Reps. Blaine Luetkemeyer R-Mo., Denny Heck, D-Wash., Patrick McHenry, R-N.C., and John Carney, D-Del., said the FHFA has overstepped its authority in proposing a bill that would kick certain entities out of the system.

"Congress, not the Federal Housing Finance Agency, has historically decided the membership requirements of Federal Home Loan Banks," Luetkemeyer said in a press release.

The bill would also require the Government Accountability Office to study the impact the FHFA membership provisions would have on the Home Loan Bank system and its members.

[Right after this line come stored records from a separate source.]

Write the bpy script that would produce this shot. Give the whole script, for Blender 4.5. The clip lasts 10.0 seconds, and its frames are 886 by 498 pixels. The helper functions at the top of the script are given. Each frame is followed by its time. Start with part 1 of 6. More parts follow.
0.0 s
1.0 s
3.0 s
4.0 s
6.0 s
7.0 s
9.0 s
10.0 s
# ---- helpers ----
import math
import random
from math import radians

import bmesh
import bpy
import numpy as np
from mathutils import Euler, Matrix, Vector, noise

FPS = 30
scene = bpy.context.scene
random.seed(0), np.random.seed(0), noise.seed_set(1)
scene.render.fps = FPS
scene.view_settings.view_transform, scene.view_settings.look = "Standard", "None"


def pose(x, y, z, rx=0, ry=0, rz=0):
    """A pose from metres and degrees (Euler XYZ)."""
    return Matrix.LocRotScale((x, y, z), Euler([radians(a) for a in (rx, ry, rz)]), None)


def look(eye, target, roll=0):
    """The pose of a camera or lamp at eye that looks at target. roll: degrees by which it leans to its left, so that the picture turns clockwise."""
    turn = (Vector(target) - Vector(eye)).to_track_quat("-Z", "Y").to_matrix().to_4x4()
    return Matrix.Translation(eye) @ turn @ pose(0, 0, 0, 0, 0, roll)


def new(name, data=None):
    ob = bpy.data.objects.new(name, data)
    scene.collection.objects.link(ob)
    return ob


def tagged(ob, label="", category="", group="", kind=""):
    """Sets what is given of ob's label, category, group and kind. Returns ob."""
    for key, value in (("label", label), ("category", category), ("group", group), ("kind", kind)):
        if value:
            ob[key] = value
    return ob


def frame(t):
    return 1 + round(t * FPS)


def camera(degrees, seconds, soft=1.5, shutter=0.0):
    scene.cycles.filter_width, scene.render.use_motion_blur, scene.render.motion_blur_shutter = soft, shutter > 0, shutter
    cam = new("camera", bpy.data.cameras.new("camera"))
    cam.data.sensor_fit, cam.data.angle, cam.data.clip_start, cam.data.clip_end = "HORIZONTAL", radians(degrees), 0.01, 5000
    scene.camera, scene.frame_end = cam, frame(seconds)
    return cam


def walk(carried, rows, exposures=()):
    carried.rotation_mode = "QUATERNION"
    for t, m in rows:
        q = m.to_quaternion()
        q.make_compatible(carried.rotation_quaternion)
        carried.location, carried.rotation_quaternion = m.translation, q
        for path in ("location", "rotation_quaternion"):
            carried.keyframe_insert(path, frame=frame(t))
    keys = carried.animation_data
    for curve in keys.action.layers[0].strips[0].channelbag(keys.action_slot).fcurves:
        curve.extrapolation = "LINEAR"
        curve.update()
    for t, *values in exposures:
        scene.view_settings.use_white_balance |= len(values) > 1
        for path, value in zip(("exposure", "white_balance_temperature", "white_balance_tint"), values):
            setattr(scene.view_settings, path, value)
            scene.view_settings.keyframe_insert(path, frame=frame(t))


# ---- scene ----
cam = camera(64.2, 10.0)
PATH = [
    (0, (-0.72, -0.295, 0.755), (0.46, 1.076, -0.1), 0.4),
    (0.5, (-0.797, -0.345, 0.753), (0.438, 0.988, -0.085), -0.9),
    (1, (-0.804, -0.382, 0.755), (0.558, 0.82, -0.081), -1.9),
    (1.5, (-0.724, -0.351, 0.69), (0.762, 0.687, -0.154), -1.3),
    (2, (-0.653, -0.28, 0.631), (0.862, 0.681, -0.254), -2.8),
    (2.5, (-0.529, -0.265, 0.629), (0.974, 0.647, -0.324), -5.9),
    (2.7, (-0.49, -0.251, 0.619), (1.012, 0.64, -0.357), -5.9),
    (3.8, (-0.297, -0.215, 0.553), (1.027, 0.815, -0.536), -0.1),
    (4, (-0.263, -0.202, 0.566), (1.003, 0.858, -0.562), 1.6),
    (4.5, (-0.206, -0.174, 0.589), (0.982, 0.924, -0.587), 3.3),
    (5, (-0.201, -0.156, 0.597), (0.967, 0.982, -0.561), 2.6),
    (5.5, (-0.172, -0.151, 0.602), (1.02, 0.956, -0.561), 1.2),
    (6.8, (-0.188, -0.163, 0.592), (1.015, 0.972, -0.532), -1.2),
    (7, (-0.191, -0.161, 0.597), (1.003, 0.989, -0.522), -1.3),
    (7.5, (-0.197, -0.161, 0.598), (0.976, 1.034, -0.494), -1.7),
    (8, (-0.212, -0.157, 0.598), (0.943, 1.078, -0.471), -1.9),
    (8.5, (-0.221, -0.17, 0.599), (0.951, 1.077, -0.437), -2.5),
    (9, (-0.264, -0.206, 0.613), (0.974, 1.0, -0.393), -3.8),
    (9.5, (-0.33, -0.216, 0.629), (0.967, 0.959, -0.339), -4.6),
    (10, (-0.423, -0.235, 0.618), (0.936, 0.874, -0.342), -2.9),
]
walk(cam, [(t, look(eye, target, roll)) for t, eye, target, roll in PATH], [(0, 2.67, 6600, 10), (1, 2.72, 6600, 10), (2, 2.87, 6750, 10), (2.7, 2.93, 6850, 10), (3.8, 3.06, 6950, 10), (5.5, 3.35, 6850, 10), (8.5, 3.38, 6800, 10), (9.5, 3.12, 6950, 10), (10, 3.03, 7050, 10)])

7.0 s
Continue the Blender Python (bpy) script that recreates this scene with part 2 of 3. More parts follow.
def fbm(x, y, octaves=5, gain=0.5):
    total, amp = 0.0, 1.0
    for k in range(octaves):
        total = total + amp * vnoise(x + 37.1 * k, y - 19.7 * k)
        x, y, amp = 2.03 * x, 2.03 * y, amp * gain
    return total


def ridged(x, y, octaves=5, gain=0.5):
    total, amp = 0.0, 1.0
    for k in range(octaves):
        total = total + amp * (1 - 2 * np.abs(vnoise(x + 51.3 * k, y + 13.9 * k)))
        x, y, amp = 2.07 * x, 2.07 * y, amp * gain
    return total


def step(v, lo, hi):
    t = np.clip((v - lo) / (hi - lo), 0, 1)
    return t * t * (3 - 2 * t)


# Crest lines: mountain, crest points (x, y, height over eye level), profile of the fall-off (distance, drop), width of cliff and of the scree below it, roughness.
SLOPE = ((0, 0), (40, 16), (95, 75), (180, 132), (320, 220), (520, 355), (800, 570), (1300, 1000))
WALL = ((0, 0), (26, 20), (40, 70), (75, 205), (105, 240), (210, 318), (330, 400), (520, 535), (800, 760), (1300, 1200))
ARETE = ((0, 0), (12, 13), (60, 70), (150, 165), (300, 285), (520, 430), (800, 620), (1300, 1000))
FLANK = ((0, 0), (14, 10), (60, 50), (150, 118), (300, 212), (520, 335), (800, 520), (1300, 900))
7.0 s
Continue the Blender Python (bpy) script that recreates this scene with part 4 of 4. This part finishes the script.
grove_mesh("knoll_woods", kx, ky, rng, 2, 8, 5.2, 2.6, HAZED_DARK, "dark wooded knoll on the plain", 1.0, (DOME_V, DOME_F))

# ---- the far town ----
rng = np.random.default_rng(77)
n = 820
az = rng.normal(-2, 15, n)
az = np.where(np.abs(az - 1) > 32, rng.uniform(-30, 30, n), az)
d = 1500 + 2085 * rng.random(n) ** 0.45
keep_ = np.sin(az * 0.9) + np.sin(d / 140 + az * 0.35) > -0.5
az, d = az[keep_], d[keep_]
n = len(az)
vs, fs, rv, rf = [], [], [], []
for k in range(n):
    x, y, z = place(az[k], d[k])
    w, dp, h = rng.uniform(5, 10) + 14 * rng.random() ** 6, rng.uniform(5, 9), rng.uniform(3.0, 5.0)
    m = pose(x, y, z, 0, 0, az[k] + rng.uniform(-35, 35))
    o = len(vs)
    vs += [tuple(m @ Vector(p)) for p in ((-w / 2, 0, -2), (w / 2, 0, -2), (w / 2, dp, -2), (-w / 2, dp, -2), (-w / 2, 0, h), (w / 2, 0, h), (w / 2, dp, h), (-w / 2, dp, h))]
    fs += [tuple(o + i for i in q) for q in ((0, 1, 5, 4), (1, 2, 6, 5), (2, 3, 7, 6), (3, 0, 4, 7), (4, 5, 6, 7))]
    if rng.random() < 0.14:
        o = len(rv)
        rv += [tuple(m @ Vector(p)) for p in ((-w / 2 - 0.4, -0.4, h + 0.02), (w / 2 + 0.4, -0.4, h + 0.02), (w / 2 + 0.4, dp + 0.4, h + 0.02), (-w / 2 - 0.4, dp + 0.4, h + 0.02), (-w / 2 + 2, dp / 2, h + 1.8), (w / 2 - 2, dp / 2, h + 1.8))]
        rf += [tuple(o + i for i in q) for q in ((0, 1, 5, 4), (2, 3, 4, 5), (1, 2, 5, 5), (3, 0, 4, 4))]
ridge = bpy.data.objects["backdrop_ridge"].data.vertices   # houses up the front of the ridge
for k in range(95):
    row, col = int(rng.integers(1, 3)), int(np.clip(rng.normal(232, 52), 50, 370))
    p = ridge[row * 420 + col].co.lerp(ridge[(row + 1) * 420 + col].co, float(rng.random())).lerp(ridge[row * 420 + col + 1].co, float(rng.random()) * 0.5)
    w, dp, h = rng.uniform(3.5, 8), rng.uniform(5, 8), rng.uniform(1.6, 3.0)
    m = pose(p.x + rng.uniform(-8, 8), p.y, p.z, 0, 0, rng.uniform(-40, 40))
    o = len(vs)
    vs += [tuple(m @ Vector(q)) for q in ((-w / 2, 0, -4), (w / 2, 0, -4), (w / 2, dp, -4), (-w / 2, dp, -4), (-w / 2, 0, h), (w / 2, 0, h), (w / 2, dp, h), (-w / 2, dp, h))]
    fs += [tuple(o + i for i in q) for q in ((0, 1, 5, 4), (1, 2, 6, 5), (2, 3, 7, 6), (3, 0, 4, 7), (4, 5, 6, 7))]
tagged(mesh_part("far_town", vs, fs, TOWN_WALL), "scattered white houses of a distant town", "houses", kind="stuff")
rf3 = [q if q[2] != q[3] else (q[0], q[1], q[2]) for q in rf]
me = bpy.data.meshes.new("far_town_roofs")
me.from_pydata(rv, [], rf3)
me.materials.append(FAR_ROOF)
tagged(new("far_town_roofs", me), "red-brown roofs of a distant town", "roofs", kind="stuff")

"This system plays an important role in our economy, and while conversations around membership in the system are valuable, decisions should not be made in a vacuum. They should be made by Congress and based on public input and extensive analysis," said Luetkemeyer, who chairs the House Financial Services subcommittee on housing and insurance.

An FHFA spokeswoman declined to comment on the bill. The agency issued the proposal a year ago, but FHFA Director Mel Watt recently told a Mortgage Bankers Association conference that the agency has not completed its review of the 1,300-plus comment letters it received on the plan. The overwhelming majority of those comment letters oppose the membership changes.

"We are making a concerted effort to finalize the final rule by the end of this year and, if not, certainly within the first quarter of 2016," Watt said Oct. 19 at the MBA annual convention in San Diego.

The plan would exclude captive insurance companies and real estate investment trusts from FHLB membership while requiring all financial institutions to maintain a certain amount of assets in mortgage-related activity in order to remain members.

Industry groups which opposed the plan praised the House bill.

"This legislation would preserve today's membership and prevent costly disruption by ensuring community banks and captive insurers remain members of their regional Home Loan Bank," said David Stevens, president of MBA.

The bill would also require the GAO to review FHFA's legal authority to exclude any "class or category" of insurance company from FHLB membership.

"Captive insurers facilitate substantial investment in the housing finance market, including by financing the origination and purchase of mortgages and mortgage-backed securities by Real Estate Investment Trusts. Mortgage REITs represent a growing and necessary segment of the housing finance market, and their access to the Federal Home Loan Bank System facilitates greater credit availability while simultaneously reducing financial risk to the taxpayer," Stevens said in a statement Friday.

Shortly after FHFA issued the membership proposal last year, 68 members of Congress signed a letter that urged the FHFA to withdraw it. On the Senate side, 29 senators signed a similar letter in mid-December.